Cumhurbaşkanına, İst. Büyükşehir Belediye Başkanıyken yolsuzluk iddiaları ile ilgili olarak 29 dava açıldı. Davalar, kamu taşıma biletlerinde, resmi evrakta ve kayıtlarda sahtecilik ve cürüm işlemek için teşekkül oluşturmak iddiasıyla iddianame hazırlık 2002/341.. esas 2002/31.. dosyalarıyla açıldı. (Z.Ö. Bizim bir atasözümüz var, ‘Ateş olmayan yerden duman çıkmaz’) Milli Görüş, “Böyle ağır iddialar yöneltilen bir belediye başkanımız nasıl olur” demediler.
İGDAŞ yönetim kurulu eski başkanı Mustafa Açıkalın, bugün AKP milletvekili ve TÜRGEV kurucusu. İst. Bld. İştirakler eski daire başkanı Necmi Kadıoğlu itiraf etmişti. “Tek amaç Erdoğan’ı siyasi bir güç haline getirmek” Erdoğan başbakan oldu (şimdi cumhurbaşkanı). Kadıoğlu da Esenyurt belediye başkanı.
6 Aralık 2002, Erdoğan gazetelere “Türkiye’de ciddi yolsuzluk var. Ekibimiz bu yolsuzlukların damarına girmiş durumda. Bunları kısa zamanda ifşa edeceğiz.” (Z.Ö. Gerçekten böylemi oldu yoksa tam tersi mi) Erdoğan’ın ekibimiz dediklerinden bir kaçını kaleme alalım. Kemal Unakıtan (Hakkında 9 dava var. Bakan iken mali yasalardan 7’si değiştirildi. Naylon fatura vs.), Hilmi Güler (Eski Enerji ve Tabi Kay. Bakanı), Ali Timur (Hazine yardım yolsuzluğu. İkametini Hollanda’da gösterdi. Polis kendisini ararken seçim kampanyası yürüttü. Giresun’dan milletvekili seçildi. (Z.Ö. İşte Türkiye’deki adalet. Adalete güvenmiyorum dersen, suçluda oluyorsun)

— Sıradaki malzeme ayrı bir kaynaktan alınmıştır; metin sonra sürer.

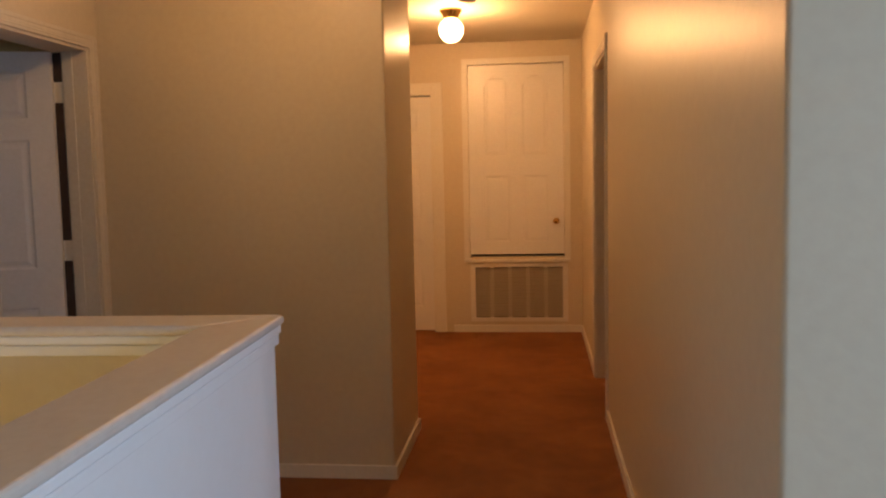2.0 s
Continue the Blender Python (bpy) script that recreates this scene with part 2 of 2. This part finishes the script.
wall("wall_bath_rear", "y", 2.39, 2.5, -4.84, -1.41, "plain painted wall behind the side room")
wall("wall_loft_right", "x", 3.6, 3.71, -7.8, -2.146, "plain painted loft wall with a window", [(-5.2, -3.4, 0.65, 2.05)])
wall("wall_loft_back", "y", -7.91, -7.8, -1.40, 3.71, "plain painted loft wall")
wall("wall_side_room", "x", 2.9, 3.0, -2.146, YE + 0.11, "plain painted wall of the side room")
wall("wall_side_room_end", "y", YE, YE + 0.11, 1.12, 2.9, "plain painted end wall of the side room")
wall("wall_stairwell", "x", -1.40, -1.285, -7.8, -1.70, "yellowish painted stairwell wall going down", z0=-2.6, z1=-0.2)
wall("wall_stairwell_back", "y", -7.8, -7.7, -1.285, 0.2, "painted stairwell back wall going down", z0=-2.6, z1=0.0)


def slab(name, boxes, mat, label, category):
    bm = bmesh.new()
    for b in boxes:
        box(bm, *b)
    return tagged(linked(name, bm, mat), label, category, kind="structure")


slab("floor_hall", [(0.0, 3.6, -7.8, -1.66, -0.2, 0), (-1.40, 3.0, -1.66, 4.0, -0.2, 0)], CARPET, "worn reddish-brown cut-pile carpet", "carpet floor")
slab("floor_bedroom", [(XW - WALL_OUT, -1.40, YC - 0.11, 2.5, -0.2, 0)], CARPET, "reddish-brown carpet with worn footmarks", "carpet floor")
slab("floor_below", [(-1.40, 0.2, -7.8, -1.5, -2.7, -2.6)], CARPET, "carpet at the foot of the stairwell", "carpet floor")
slab("ceiling", [(-1.40, 3.71, -7.91, YE + 0.11, H, H + 0.1)], CEIL, "painted textured ceiling with brown lamplight put into its colour", "ceiling")
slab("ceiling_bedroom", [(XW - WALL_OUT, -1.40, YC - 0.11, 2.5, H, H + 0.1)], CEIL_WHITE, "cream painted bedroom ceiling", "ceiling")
slab("ground", [(-300, 300, -300, 300, -3.2, -3.0)], LAWN, "green lawn outside", "ground")
slab("floor_bath", [(-6.268, -5.34, -0.03, 0.07, 0.0, 0.006), (XW, -4.95, 0.07, 2.39, 0.0, 0.006)], VINYL_FLOOR, "pale vinyl floor of the lit side room", "floor")


def baseboard(x0, x1, y0, y1, mat=None, high=0.062):
    bm = one(x0, x1, y0, y1, 0.0, high, 0.0025)
    return tagged(linked("baseboard", bm, mat or TRIM), "low painted wooden baseboard along the carpet", "baseboard", kind="structure")


B = 0.012
THIN = 0.006
baseboard(1.01 - B, 1.01, -2.256, 0.915)
baseboard(1.01 - B, 1.01, 1.965, YE - B)
baseboard(1.01 - B, 3.6, -2.256 - B, -2.256)
baseboard(-1.285 + B, B, -B, 0.0)
baseboard(0.0, B, 0.0, 0.72 + B)
baseboard(-1.30, 0.0, 0.72, 0.72 + B)
baseboard(-0.085, 1.01 - B, YE - B, YE)
baseboard(-1.285, -1.285 + B, -1.66, -0.855)
baseboard(XW + THIN, -6.291, YB - THIN, YB, high=0.032)
baseboard(-5.317, -1.41, YB - THIN, YB, high=0.032)
# backlit board under the windows: tan puts its shade into the colour
baseboard(XW, XW + THIN, YC, YB, TAN)
baseboard(XW + THIN, -1.44, YC, YC + THIN, high=0.032)
baseboard(-1.44 - THIN, -1.44, YC + THIN, -0.855, TAN)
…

Binali Yıldırım İDO genel müdürüydü. Görevden alındı. Mehmet Sekmen görevden alındı şimdi milletvekili. Halil Ürün, Atatürk’e hakaret suçundan mahkumdu. Cezası şartlı salıvermeden ertelendi. Yahya Baş, Güngören Bld. Bşk., Recep Koral, Gaziosmanpaşa Bld. Bşk. Her ikisinin de yolsuzluk ve görevi kötüye kullanmaktan çok sayıda dosyası var. Nurettin Canikli (şimdi bakan), Kemalettin Göktaş (şimdi milletvekili). (Z.Ö. Burada ismini yazmadığım pek çok İst. Belediyesinde o zaman görevli insan var)
Tüm bu kişilerin yargı önüne çıkması için gece gündüz çalışan CHP İst. İl Başkanı Mehmet Bölük, 13 Haziran 2007 tarihinde Ukrayna’da trafik kazasında hayatını kaybetti. (Z.Ö. Kendisini rahmet ve minnetle anıyoruz) Son sözü şunlar oluyor; “Yolsuzluk yapanlar, ihaleye fesat karıştırmaktan yargılananlar, bu ülkede parti kurabiliyor. Milletvekili seçilebiliyorlar. Hatta başbakan olabiliyorlar. Devlet bürokrasisinde genel müdür ve müsteşar olarak görev yapabiliyorlar. Dokunulmazlık zırhı kuşandıkları için yargılanamıyorlar. Sonrada pişkin pişkin dürüstlükten, ‘yolsuzluklara damardan girmekten’ bahsediyorlardı. İst. Belediyesi ve BİT’lerdeki yolsuzluklarla ilgili yıllarca çalışma yapan bir yurttaş olarak Tayyip’in belediye başkanlığı dönemindeki yönetim anlayışını, yöntemlerini bir kez daha kamuoyuna hatırlatma ihtiyacı hissettim. Tayyip bilinmeyen bir kişi değildir. Yolsuzluklarıyla, beceriksizlikleriyle İstanbul’a damgasını vuran Tayyip’in Başbakan olunca Türkiye’yi de İstanbul gibi yöneteceğini düşündükçe tüylerim diken diken oluyor. Tanrı Türkiye’yi Tayyip’ten korusun.” (Z.Ö. Ey rahmetli insan, o şimdi de Türkiye’ye sonsuz yetkilerle Türk usulü başkan olmak istiyor.)